Posted on: Friday, 14 October 2005, 15:01 CDT

By JEFFREY GOLD, THE ASSOCIATED PRESS

NEWARK - In a bid to protect its best-selling drug, Procrit, a Johnson & Johnson company has accused Amgen Inc. of antitrust violations, claiming that illegal sales practices force cancer doctors to choose its competing anti-anemia drug.

"The result will be less competition, less physician and patient choice and an increased expense to the public health system," J&J's Ortho Biotech Products LP said in a lawsuit.

Amgen spokeswoman Mary Klem said Thursday: "Amgen definitely believes the allegations in the lawsuit are without merit, and we intend to vigorously defend our position."
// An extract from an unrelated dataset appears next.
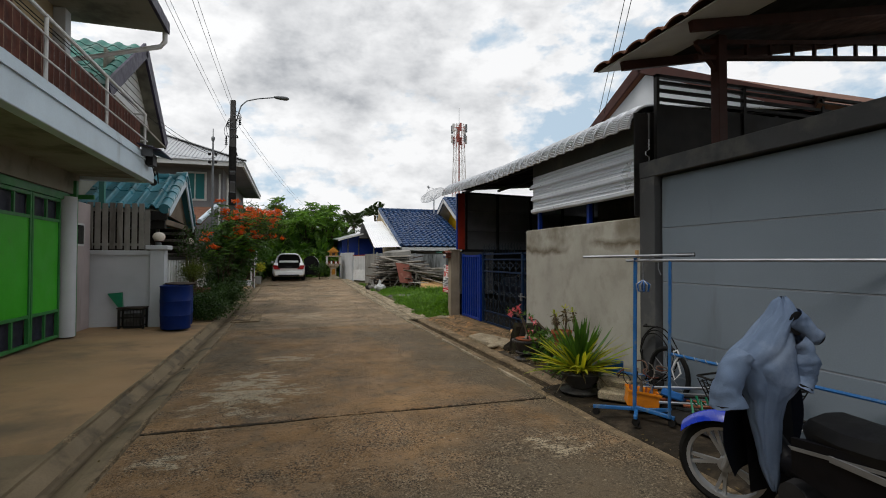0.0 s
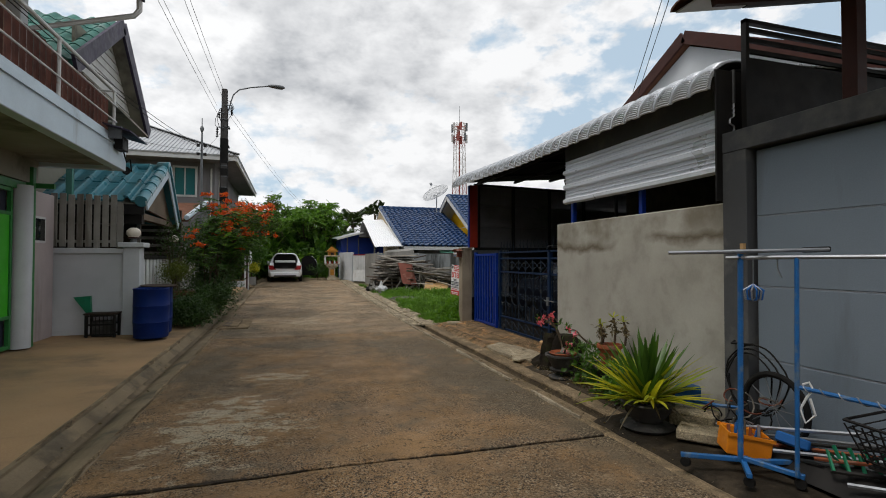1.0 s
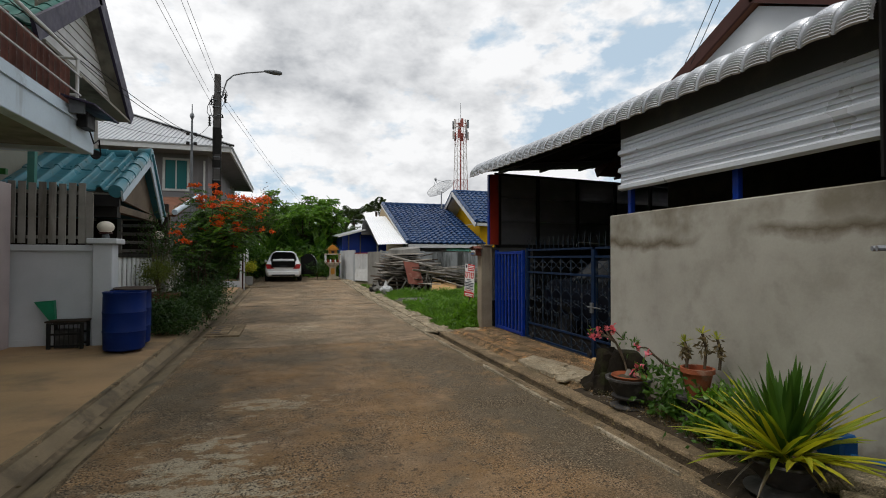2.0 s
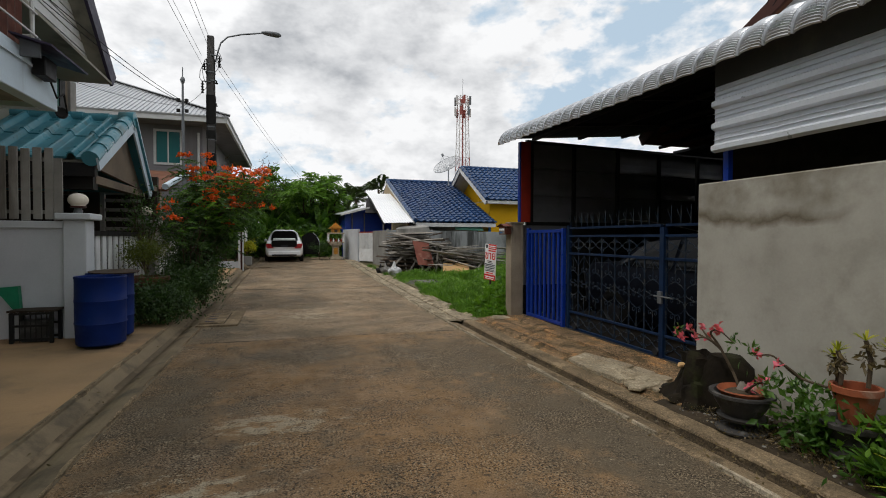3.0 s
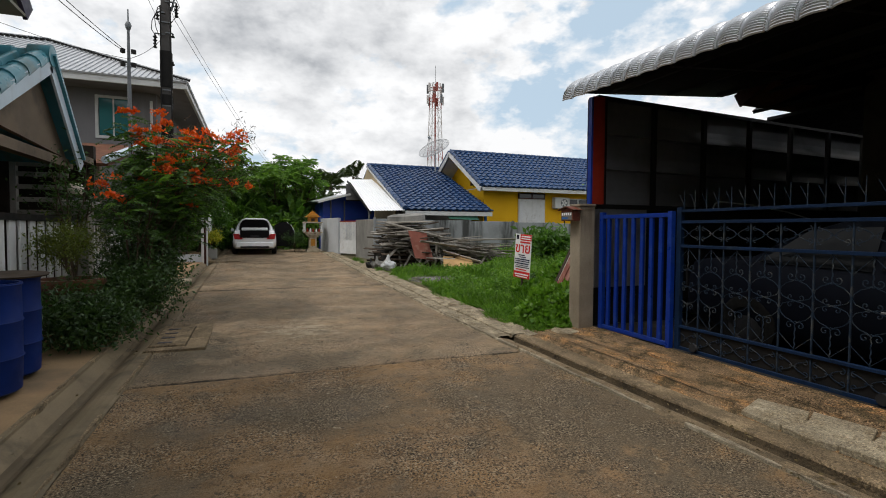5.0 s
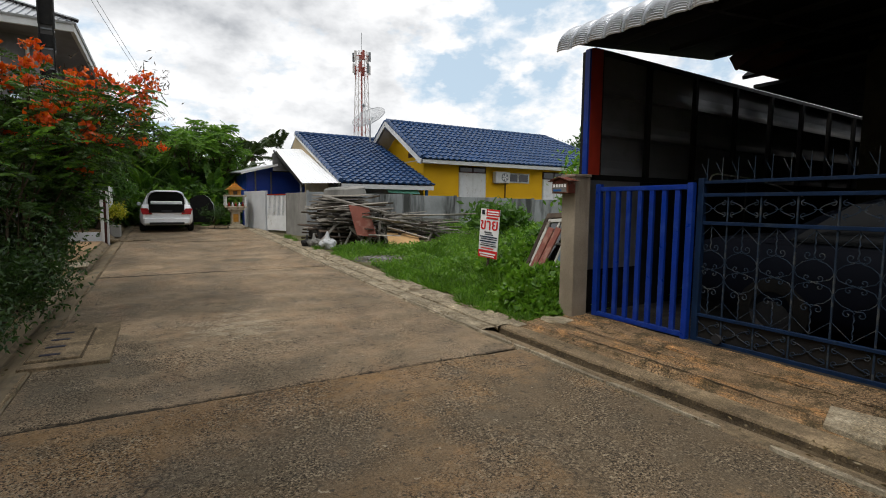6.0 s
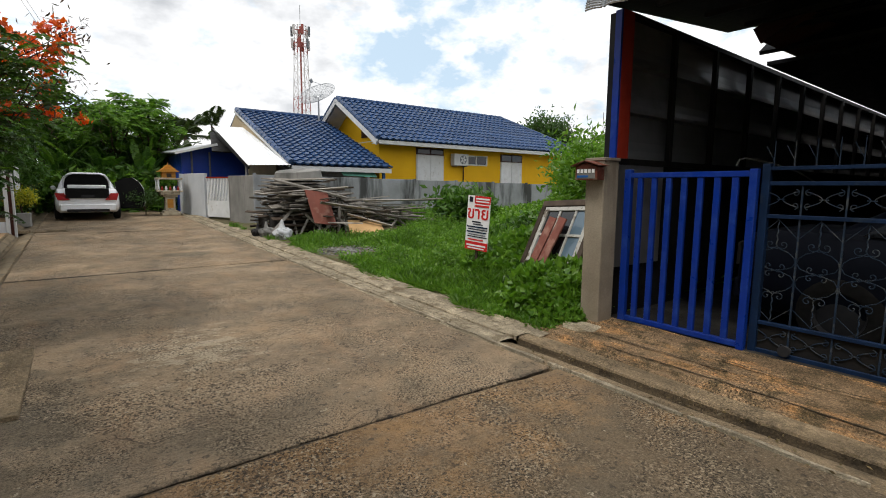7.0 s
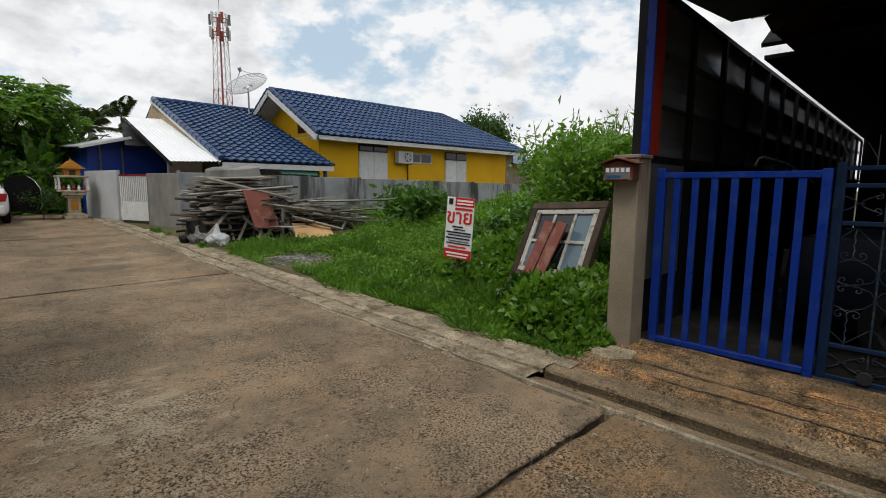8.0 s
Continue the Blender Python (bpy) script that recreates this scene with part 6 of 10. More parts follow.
# ---- picket fence along the path ----
fc = thing("picket_fence", (-2.75, 14, 0.1), "white steel picket fence on a low white wall", "fence")
part("low_wall", boxes((-2.80, -2.68, 12.17, 15.42, -0.05, 0.55)), WHITE, fc)
pk = mesh_of("picket", boxes((-0.014, 0.014, -0.082, 0.082, 0, 0.92)), WHITEP, bevel=0.005)
for k in range(11):
    part("picket", pk, WHITEP, fc, m=pose(-2.74, 12.49 + 0.283 * k, 0.57))
part("top_rail", boxes((-2.775, -2.705, 12.16, 15.64, 1.48, 1.56)), BLACKM, fc)
part("bottom_rail", boxes((-2.765, -2.756, 12.16, 15.64, 0.62, 0.66)), WHITEP, fc)
part("pillar", boxes((-2.88, -2.60, 15.64, 15.95, -0.05, 1.72)), SLATG, fc, bevel=0.01)
part("pillar_cap", boxes((-3.02, -2.54, 15.50, 16.08, 1.72, 1.82)), SLATG, fc, bevel=0.012)
for k in range(9):
    part("picket", pk, WHITEP, fc, m=pose(-2.74, 16.15 + 0.283 * k, 0.60))
part("far_rail", boxes((-2.775, -2.705, 15.95, 18.7, 1.50, 1.56)), SLATG, fc)
part("far_wall", boxes((-2.80, -2.68, 15.95, 21.5, -0.05, 0.6)), WHITE, fc)
f2 = thing("panel_fence", (-2.2, 24.5, 0.2), "low white wall and timber gate posts far along the path", "fence")
part("low_wall", boxes((-2.85, -1.76, 24.48, 24.62, 0.05, 0.52)), WHITE, f2, bevel=0.01)
part("low_wall", boxes((-2.85, -2.72, 18.7, 24.48, 0.05, 0.55)), WHITE, f2, bevel=0.01)
part("post", boxes((-1.76, -1.68, 24.44, 24.56, 0.1, 1.74)), TRIMW, f2, bevel=0.006)
part("post", boxes((-1.68, -1.62, 24.46, 24.58, 0.1, 1.70)), BROWNST, f2, bevel=0.006)
part("post", boxes((-1.62, -1.57, 24.5, 24.62, 0.1, 1.68)), TRIMW, f2, bevel=0.006)
for k in range(5):
    part("picket", pk, WHITEP, f2, m=pose(-1.74, 27.4 + 0.283 * k, 1.0))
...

The dispute involves Amgen's anti-anemia drug, Aranesp, which Ortho Biotech said now accounts for about two-thirds of sales to oncology clinics for products to aid red blood cell growth. Ortho Biotech said that share has risen nearly 50 percent in the past 18 months because of Amgen's illegal pricing policies.

Ortho Biotech, based in Bridgewater, claimed that Amgen penalizes oncology clinics by requiring they buy nearly all red blood cell growth drugs from Amgen if the clinics want good deals on its two white blood cell growth drugs, Neulasta and Neupogen.

Amgen has a near-monopoly for the lifesaving white blood cell drugs, with 98 percent of clinic sales, said Ortho Biotech, which does not have a competing product.

Failure to buy at least 75 percent of red blood cell drugs from Amgen means that a clinic will have to buy Neulasta and Neupogen at prices that exceed government reimbursement, the suit said.

The Aranesp share must be at least 90 percent for clinics to receive the same price they got prior to Oct. 1, the lawsuit said.

Ortho Biotech wants Amgen, based in Thousand Oaks, Calif., barred from continuing the pricing practice regarding the drugs, and to pay Ortho Biotech unspecified monetary damages, according to the lawsuit, filed Tuesday in U.S. District Court in Trenton.